Second, batteries need to be handled carefully to avoid damage or disruption. Many battery manufacturers will void warranties if they’re moved without proper precautions, he said. Power Edison has subjected its transport systems to vibration and bracing tests to ensure battery chemistries and power electronics connections aren’t harmed in transit.

 

Third, mobile batteries have to be engineered to be interconnected at their host sites quickly and with a minimum of complications, Kuran said. ​“If you’re mobile, you don’t want to have a month of connecting” at the end of each relocation. Power Edison has engineered switchgear and interconnection equipment to make the process as seamless as possible. ​“We even have patents filed for quick connect and disconnect, whether on barges or trucks,” he said.

 

All of this comes at a cost premium compared to containerized batteries destined for permanent installation. ​“On a variable cost, we might be 30 percent more from an equipment perspective,” he said.
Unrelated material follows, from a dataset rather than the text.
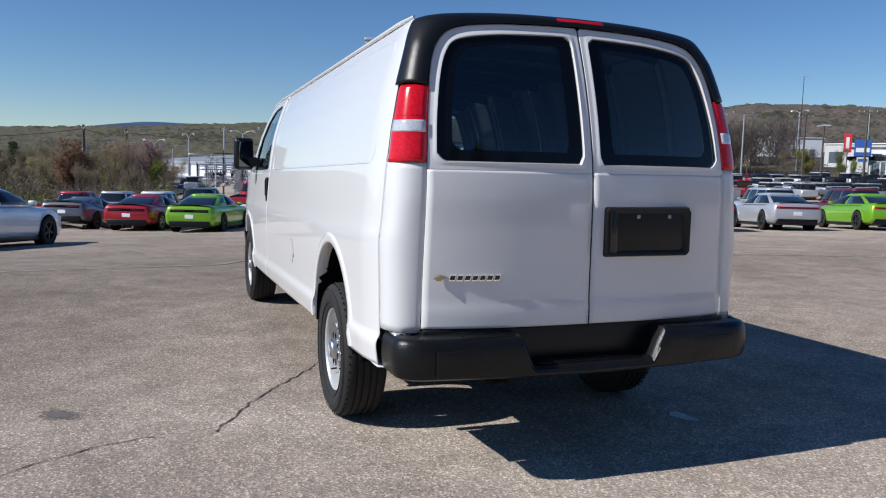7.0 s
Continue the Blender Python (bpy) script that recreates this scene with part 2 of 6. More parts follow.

But the engineering and construction costs of preparing sites for stationary storage can eat away at that cost difference, he said.

 

In fact, he says, ​“we’ve found our solution is more cost-effective than a stationary solution, even if it stays in one place,” he said. ​“Now, if you move it even once, you’re ahead of the game.”

 

Mobile batteries could also help utilities get double duty out of the same batteries for changing seasonal needs. Some parts of the grid are stressed by summer air-conditioning demand, while others are stressed by winter heating demand, he noted. ​“Why not keep yourself open to the possibility that if a battery is being used in one place in the summer, I can use it somewhere else in the winter?”

 

Bottlenecks can still slow this approach, Finn-Foley noted. ​“Interconnection costs and delays are key barriers for energy storage development,” he said. Adding megawatts of batteries to a utility’s power grid requires extensive interconnection studies that can take six months to a year, whether those batteries are stationary or mobile.

 

But in some cases, Power Edison’s batteries can start working at a site before those interconnections are approved if it’s cost-effective to shuttle discharged batteries out and replace them with batteries charged elsewhere, Kuran said.

 

That’s an expensive proposition, compared to delivering electricity over the grid, Finn-Foley noted. ​“We don’t usually drive tractor-trailers full of water or natural gas from one part of the city to another.”

 

Still, given the immense pressure on utilities to support fast-growing EV charging loads, these kinds of options may become tenable, Finn-Foley said. The big question is whether mobile batteries can find enough value in being moved from place to place over their operating lifetime to make them worthwhile.

 

“I wouldn’t say that the locational value of storage has been fully recognized yet,” Finn-Foley continued. ​“If that happens, and when that happens, will be the key.”